Wednesday, July 20, 2016

Two side of precisely the same economic elitism, so let's choose our own path of internet radicalization.


As the right wing pageantry grinds to its oafish conclusion in Cleveland, with the duopoly's brethren preparing for its own spectacle in Philadelphia, let us return to important considerations of why neither political party can be trusted.

Donald Trump and the Revolt of the Proles, by Mike Whitney (CounterPunch)

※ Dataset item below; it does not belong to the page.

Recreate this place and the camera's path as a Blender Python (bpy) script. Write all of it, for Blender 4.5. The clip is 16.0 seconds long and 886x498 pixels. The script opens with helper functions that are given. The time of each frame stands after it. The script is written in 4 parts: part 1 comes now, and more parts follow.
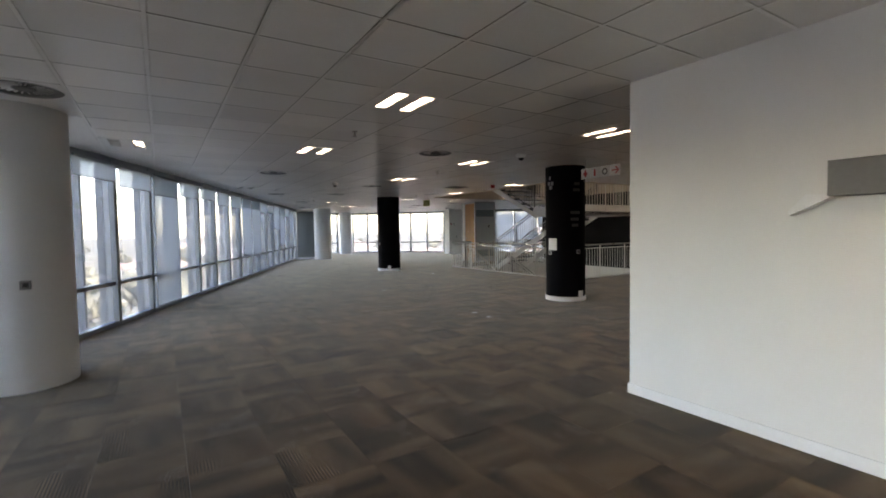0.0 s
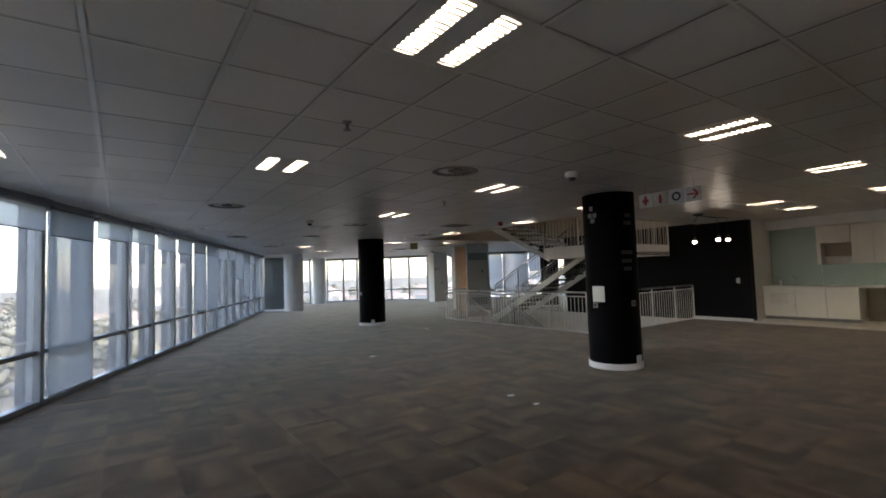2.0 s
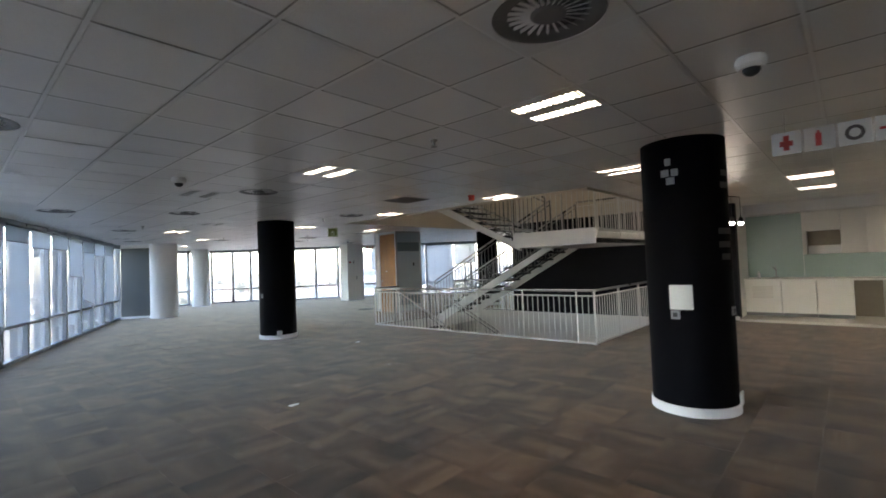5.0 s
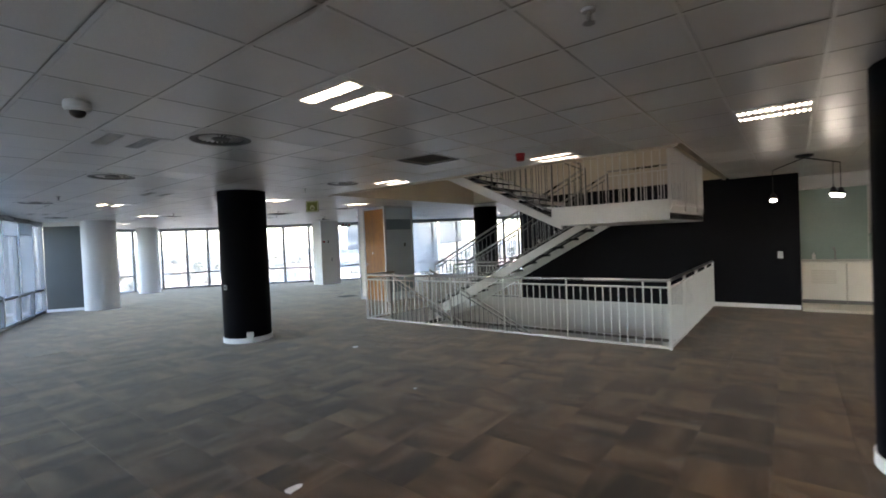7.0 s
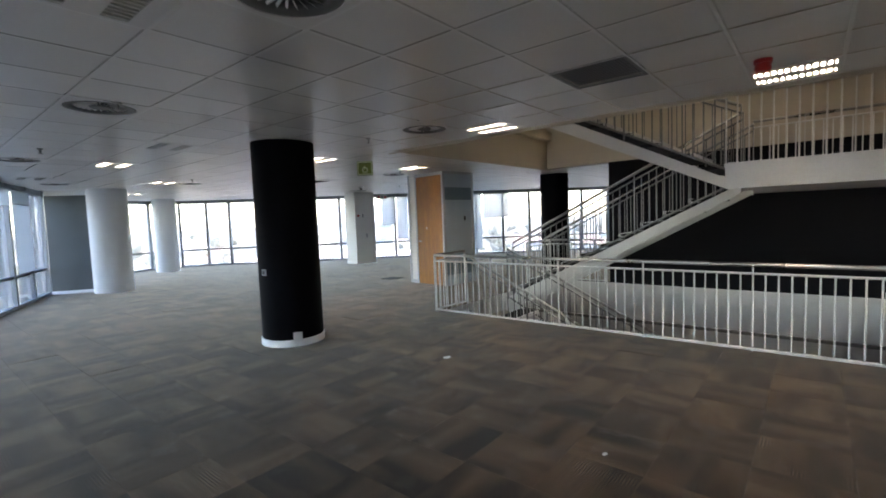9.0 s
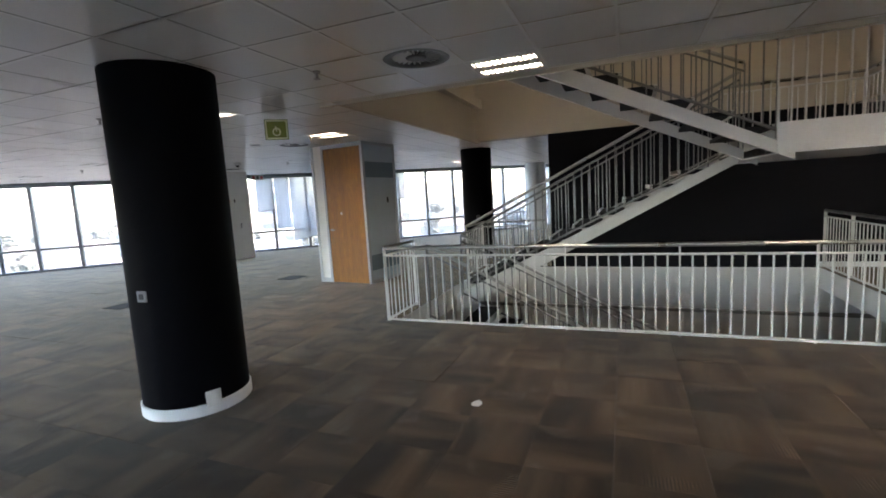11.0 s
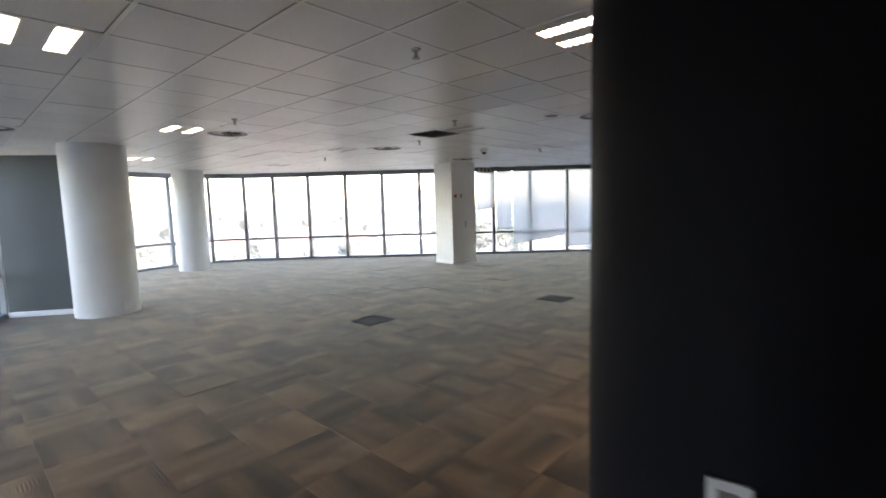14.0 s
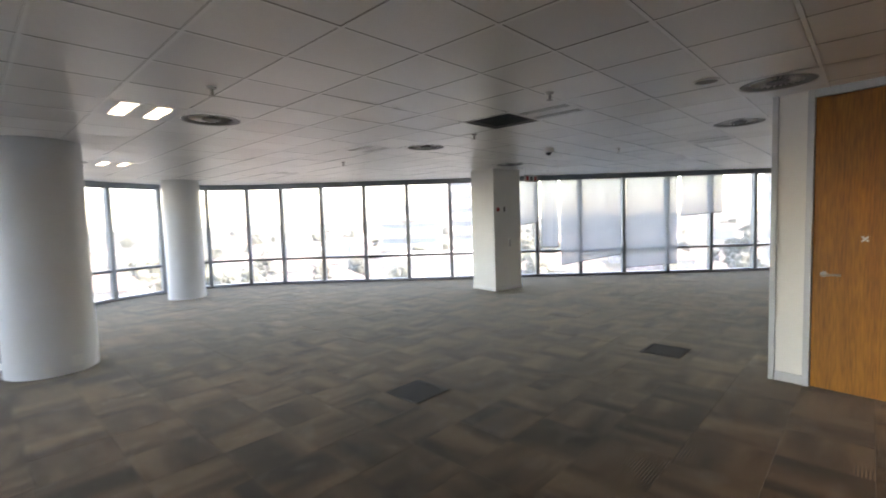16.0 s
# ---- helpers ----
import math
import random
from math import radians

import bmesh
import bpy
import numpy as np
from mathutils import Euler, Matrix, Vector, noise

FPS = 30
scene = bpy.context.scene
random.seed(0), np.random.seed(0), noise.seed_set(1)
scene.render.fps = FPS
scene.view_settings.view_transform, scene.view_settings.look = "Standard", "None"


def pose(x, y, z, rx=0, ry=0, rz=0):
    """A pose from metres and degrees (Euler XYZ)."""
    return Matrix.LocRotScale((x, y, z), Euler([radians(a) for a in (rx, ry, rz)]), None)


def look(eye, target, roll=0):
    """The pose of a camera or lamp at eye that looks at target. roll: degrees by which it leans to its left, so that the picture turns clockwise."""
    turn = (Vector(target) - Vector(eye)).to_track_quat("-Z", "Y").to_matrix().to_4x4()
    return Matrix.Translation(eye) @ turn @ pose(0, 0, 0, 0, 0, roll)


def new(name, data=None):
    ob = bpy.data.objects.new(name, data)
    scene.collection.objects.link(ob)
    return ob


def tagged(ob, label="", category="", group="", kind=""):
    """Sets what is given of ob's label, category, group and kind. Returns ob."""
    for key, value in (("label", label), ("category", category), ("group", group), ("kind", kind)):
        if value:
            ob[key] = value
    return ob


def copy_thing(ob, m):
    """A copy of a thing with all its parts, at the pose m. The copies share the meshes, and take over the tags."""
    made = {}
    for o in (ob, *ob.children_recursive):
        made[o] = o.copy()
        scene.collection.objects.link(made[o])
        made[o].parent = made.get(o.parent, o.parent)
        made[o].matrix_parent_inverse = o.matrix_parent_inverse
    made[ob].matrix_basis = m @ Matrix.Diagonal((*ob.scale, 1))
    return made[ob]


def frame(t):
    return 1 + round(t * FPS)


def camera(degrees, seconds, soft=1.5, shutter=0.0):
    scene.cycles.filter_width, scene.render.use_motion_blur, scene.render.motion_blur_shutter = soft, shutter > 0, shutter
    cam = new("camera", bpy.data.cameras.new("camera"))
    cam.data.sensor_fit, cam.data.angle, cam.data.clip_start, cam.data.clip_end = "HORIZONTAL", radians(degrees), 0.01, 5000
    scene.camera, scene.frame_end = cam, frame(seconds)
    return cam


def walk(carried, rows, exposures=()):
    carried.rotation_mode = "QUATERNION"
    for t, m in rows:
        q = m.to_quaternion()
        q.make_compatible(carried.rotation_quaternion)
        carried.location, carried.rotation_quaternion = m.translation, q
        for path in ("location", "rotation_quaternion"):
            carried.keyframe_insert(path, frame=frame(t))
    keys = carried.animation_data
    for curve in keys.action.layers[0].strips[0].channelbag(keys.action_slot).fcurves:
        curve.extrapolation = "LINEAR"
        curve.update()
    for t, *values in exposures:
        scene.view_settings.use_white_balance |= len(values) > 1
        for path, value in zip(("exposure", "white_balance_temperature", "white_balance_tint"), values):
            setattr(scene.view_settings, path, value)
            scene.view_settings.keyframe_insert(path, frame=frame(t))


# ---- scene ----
cam = camera(88.6, 16.0, soft=1.7, shutter=0.4)
PATH = [
    (0, (1.292, -1.016, 1.476), (2.349, 0.679, 1.392), -0.9),
    (0.5, (1.418, -0.55, 1.503), (2.471, 1.15, 1.522), -4.3),
    (1, (1.597, 0.118, 1.585), (2.483, 1.905, 1.728), -2.0),
    (1.5, (1.789, 0.685, 1.597), (2.797, 2.408, 1.712), -4.2),
    (2, (2.006, 1.235, 1.544), (3.163, 2.863, 1.653), -1.9),
    (2.5, (2.182, 1.809, 1.567), (3.424, 3.374, 1.655), -1.5),
    (3, (2.396, 2.263, 1.512), (3.88, 3.603, 1.528), -3.4),
    (3.5, (2.601, 2.809, 1.539), (4.104, 4.125, 1.627), -1.3),
    (4, (2.893, 3.343, 1.576), (4.459, 4.586, 1.625), -2.7),
    (4.5, (3.046, 3.862, 1.55), (4.523, 5.208, 1.636), -2.3),
    (7, (4.167, 6.474, 1.673), (5.752, 7.692, 1.636), -2.4),
    (7.5, (4.385, 7.077, 1.655), (5.922, 8.356, 1.637), -4.2),
    (8, (4.649, 7.628, 1.64), (6.194, 8.899, 1.616), -4.4),
    (8.5, (4.869, 8.272, 1.633), (6.393, 9.565, 1.579), -0.4),
    (9, (5.072, 8.832, 1.63), (6.614, 10.099, 1.493), -2.2),
    (11.5, (6.147, 11.6, 1.629), (8.008, 12.294, 1.399), -3.3),
    (12, (6.408, 12.153, 1.667), (8.257, 12.889, 1.46), -3.9),
    (12.5, (6.586, 12.696, 1.659), (8.403, 13.507, 1.452), -3.8),
    (13, (6.789, 13.219, 1.64), (8.511, 14.212, 1.414), -3.5),
    (13.5, (6.946, 13.778, 1.636), (8.527, 14.988, 1.45), -0.5),
    (14, (7.087, 14.277, 1.656), (8.56, 15.615, 1.454), -1.6),
    (14.5, (7.318, 14.805, 1.685), (8.693, 16.251, 1.546), -1.0),
    (15, (7.539, 15.321, 1.679), (8.806, 16.867, 1.608), -0.2),
    (15.5, (7.876, 15.772, 1.681), (9.164, 17.293, 1.51), -3.5),
    (16, (8.179, 16.177, 1.686), (9.628, 17.548, 1.548), -1.8),
]
EXPO = [(0.0, 4.9, 8000, 20), (1.0, 4.7, 7900, 20), (2.0, 4.5, 7600, 18), (3.2, 4.85, 7200, 16), (4.5, 5.3, 7100, 16), (9.0, 5.4, 7100, 16), (12.5, 5.5, 7550, 18), (13.5, 5.6, 7900, 18), (16.0, 5.3, 8400, 20)]
walk(cam, [(t, look(eye, target, roll)) for t, eye, target, roll in PATH], EXPO)

# ---- sky, sun and exposure ----
world = bpy.data.worlds.new("world")
scene.world = world
world.use_nodes = True
_n = world.node_tree.nodes
_sky = _n.new("ShaderNodeTexSky")
_sky.sky_type, _sky.sun_disc = "NISHITA", False
_sky.sun_elevation, _sky.sun_rotation = radians(50), radians(160)
_sky.air_density, _sky.dust_density, _sky.ozone_density = 1.0, 1.2, 1.0
world.node_tree.links.new(_sky.outputs[0], _n["Background"].inputs[0])
_n["Background"].inputs[1].default_value = 0.15
_sun = new("sun", bpy.data.lights.new("sun", "SUN"))
_sun.data.energy, _sun.data.angle, _sun.data.color = 2.0, radians(10), (1.0, 0.97, 0.93)
_sun.matrix_world = pose(0, 0, 30, 40, 0, 20)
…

 ... Economic insecurity. Brexit was about economic insecurity. The Trump phenom is about economic insecurity. The rise of left and right-wing groups across Europe and the US is about economic insecurity. This isn’t about ideology, it’s about reality; the reality of not knowing if you’re ever going to be able to retire or put your kids through school or make your house payment or scrape by until payday. The reality of muddling by in an economy where the prospects for survival look worse with every passing day. That’s the reality that made Trump possible, and that’s what this election is about, economic insecurity.

And:

The world is taking its revenge against elites. When will America's wake up? by Thomas Frank (The Guardian)

It felt so right, this Democratic infatuation with the triumphant young global professional. So right, and for a certain class of successful Americans, so very, very obvious. What you do with winners like these is you celebrate them. Winners need to win. Winners need to have their loan payments deferred, to have venture capital directed their way by a former president. That all these gestures might actually represent self-serving behavior by an insular elite does not appear to have crossed our leaders’ minds in those complacent days of June 2016.

But by the time of Hillary Clinton’s speech the happy, complacent mood was already beginning to crumble.